Imagine you’re an astronaut, zooming about in space. Suddenly your spacecraft malfunctions. You could fix the problem immediately, but you don’t have the right tools. Instead you wait days, weeks, even months for replacement parts.

Three-dimensional printing in space could soon make this dilemma a thing of the past. NASA’s first commercial 3D printer is now up and running on the International Space Station and is printing tools.

The Kobalt wrench, as shown below, allows astronauts to carry out essential maintenance work and even has a special fastening feature so it doesn’t get lost in zero gravity.

 The Additive Manufacturing Facility, a commercial 3D printer aboard the International Space Station, printed this wrench (its first tool) in June 2016.
Image: NASA/Made In Space/Lowe's

The Additive Manufacturing Facility (AMF) is the result of a partnership between NASA and 3D-printing company Made in Space, and users on Earth can pay to use it to print objects on the space station.

This ability to manufacture tools in space in a matter of hours could revolutionize space travel because astronauts will no longer have to wait for replacement parts to reach them.

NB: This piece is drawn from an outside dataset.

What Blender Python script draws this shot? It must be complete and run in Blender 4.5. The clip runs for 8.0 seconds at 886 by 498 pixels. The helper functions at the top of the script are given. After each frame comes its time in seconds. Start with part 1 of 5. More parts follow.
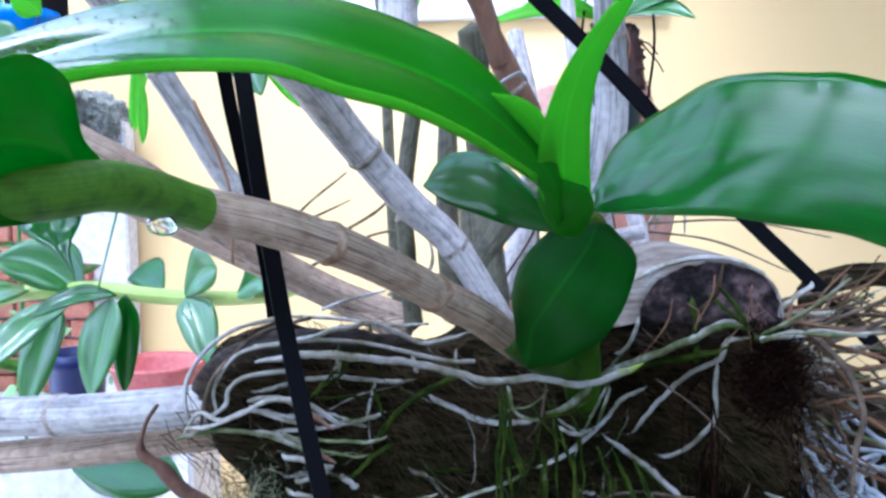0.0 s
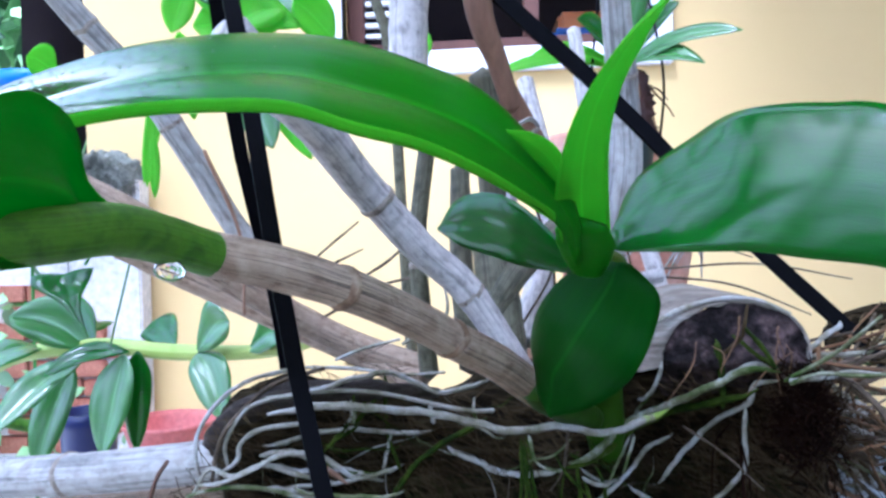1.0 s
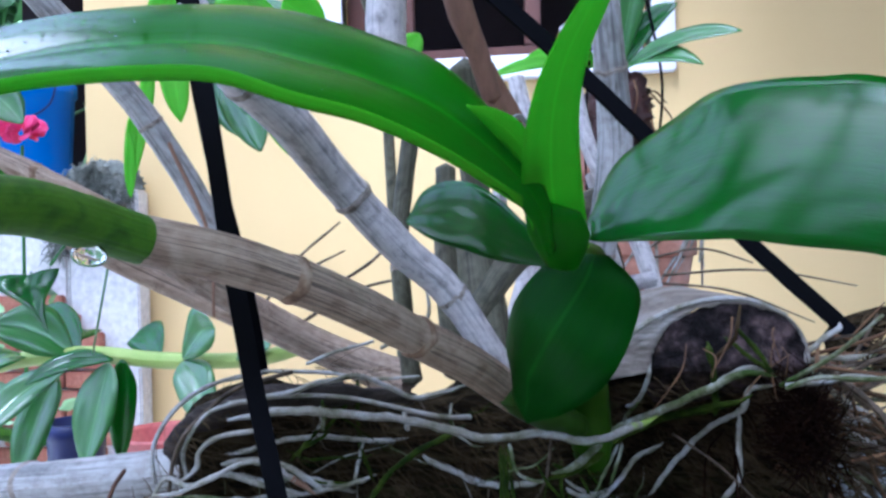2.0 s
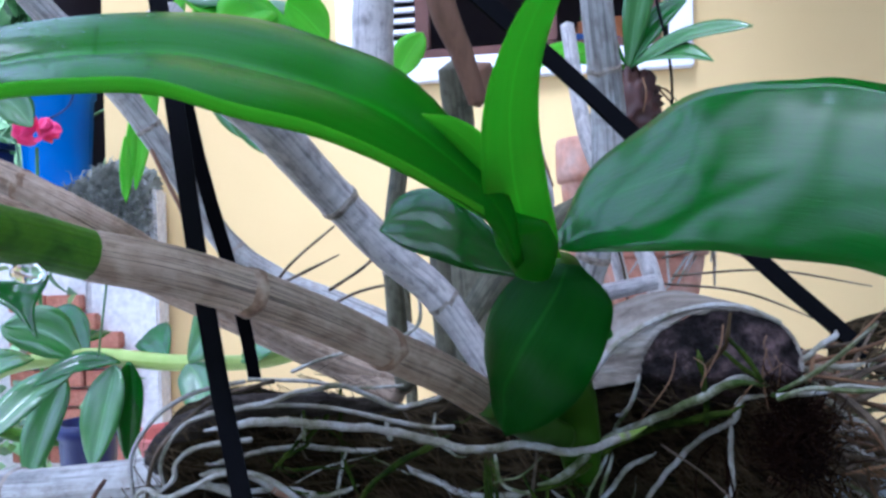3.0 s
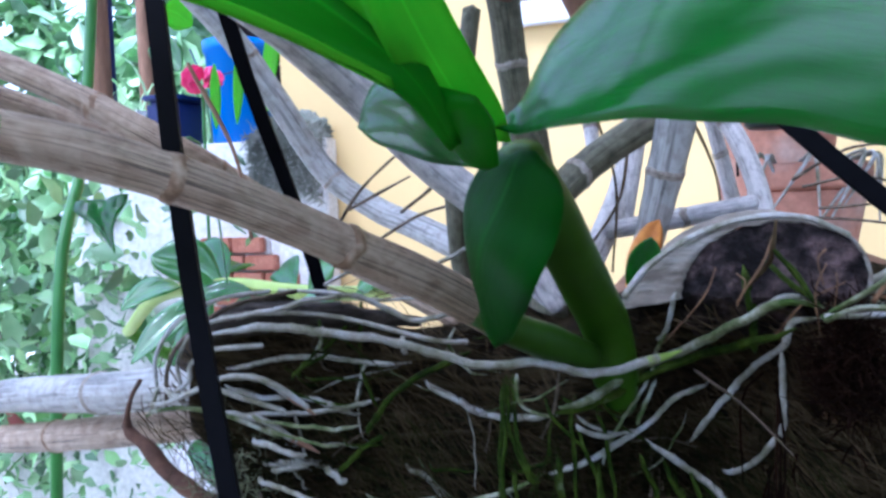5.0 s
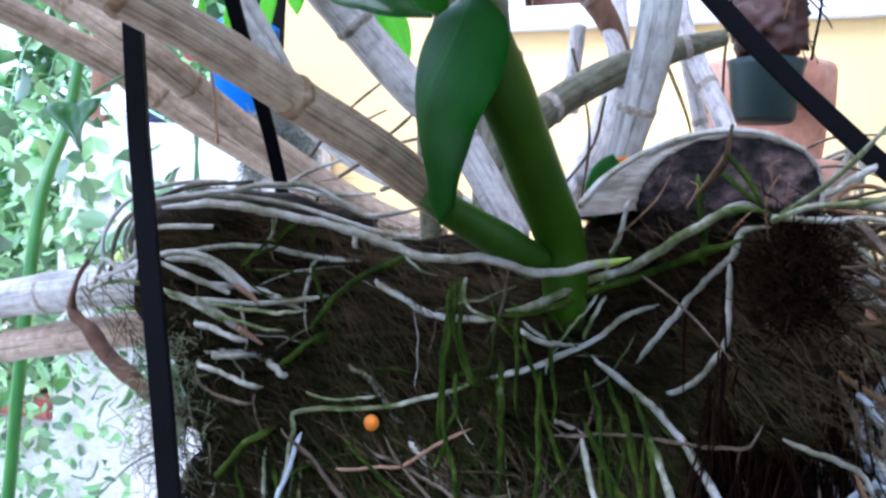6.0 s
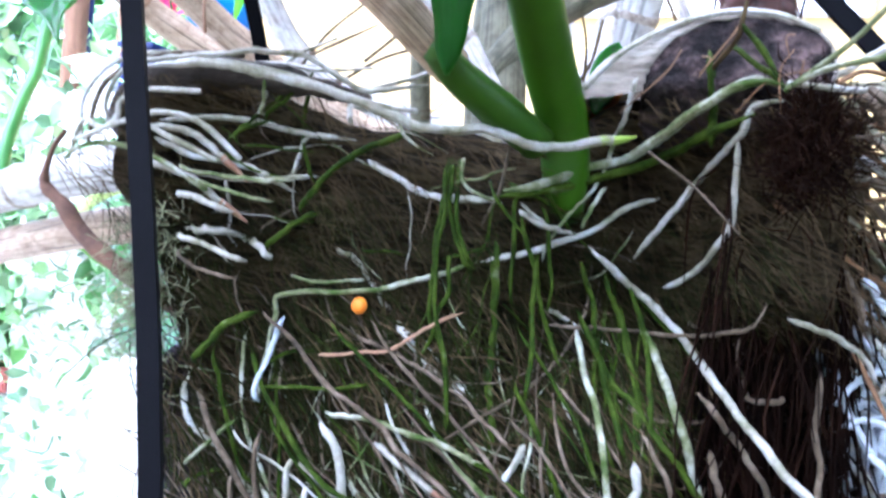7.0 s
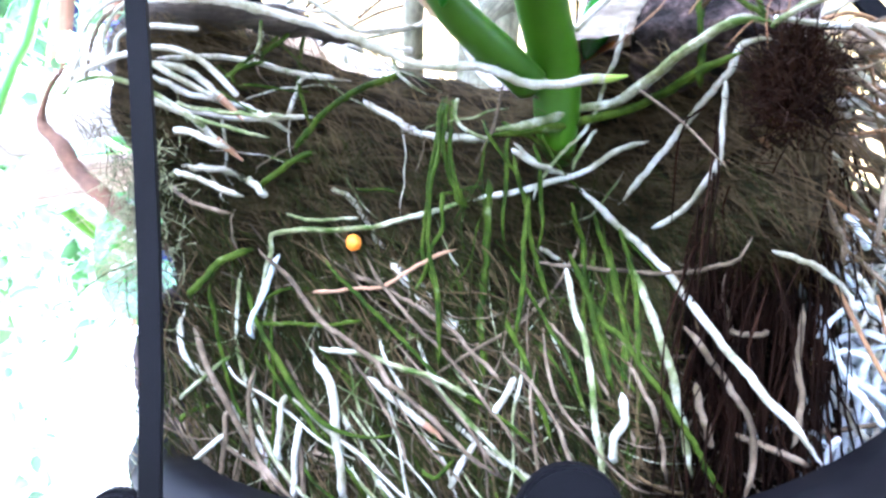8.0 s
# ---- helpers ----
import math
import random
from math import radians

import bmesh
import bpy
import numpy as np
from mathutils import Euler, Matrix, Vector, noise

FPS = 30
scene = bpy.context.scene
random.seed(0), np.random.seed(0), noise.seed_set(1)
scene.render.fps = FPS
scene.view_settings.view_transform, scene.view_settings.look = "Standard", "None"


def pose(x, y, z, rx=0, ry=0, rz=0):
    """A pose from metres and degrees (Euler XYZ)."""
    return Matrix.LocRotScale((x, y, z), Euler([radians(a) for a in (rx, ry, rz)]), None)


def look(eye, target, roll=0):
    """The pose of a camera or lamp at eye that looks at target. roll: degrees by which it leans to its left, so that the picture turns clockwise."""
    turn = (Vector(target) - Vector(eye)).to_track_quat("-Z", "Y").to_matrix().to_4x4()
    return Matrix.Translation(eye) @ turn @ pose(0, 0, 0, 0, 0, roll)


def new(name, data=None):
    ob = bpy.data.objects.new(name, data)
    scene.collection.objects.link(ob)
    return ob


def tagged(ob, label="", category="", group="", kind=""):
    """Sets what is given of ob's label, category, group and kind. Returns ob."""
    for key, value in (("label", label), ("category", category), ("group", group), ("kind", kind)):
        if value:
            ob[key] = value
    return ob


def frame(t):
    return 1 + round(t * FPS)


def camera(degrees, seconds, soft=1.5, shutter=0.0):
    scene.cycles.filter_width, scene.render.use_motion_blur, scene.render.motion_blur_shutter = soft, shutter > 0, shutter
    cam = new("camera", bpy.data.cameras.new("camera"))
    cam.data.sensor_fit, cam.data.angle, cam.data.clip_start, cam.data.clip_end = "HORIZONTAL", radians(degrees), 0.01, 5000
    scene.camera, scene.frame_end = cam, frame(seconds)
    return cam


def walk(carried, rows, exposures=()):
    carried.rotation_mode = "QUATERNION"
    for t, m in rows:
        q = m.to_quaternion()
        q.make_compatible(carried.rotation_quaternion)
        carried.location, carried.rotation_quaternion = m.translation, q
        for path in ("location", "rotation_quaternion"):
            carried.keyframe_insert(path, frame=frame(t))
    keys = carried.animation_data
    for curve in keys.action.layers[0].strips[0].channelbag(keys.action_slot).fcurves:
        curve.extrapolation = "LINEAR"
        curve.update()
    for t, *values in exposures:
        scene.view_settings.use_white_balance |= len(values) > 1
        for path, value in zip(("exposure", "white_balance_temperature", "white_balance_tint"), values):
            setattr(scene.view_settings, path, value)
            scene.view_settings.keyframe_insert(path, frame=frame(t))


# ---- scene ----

It could also make space travel cheaper: NASA estimates that it costs $10,000 to send just one pound of materials into space.

In addition, being able to 3D print objects from space could open up new possibilities for inhabiting other planets.

NASA is currently experimenting on Earth with substances that resemble Martian sand to see whether it could be used as “ink” to 3D print building materials on Mars.

The European Space Agency (ESA) is also looking at whether lunar dust could be used to 3D print an entire moon base. It is already able to print out stone-like building blocks weighing 1.5 tonnes each.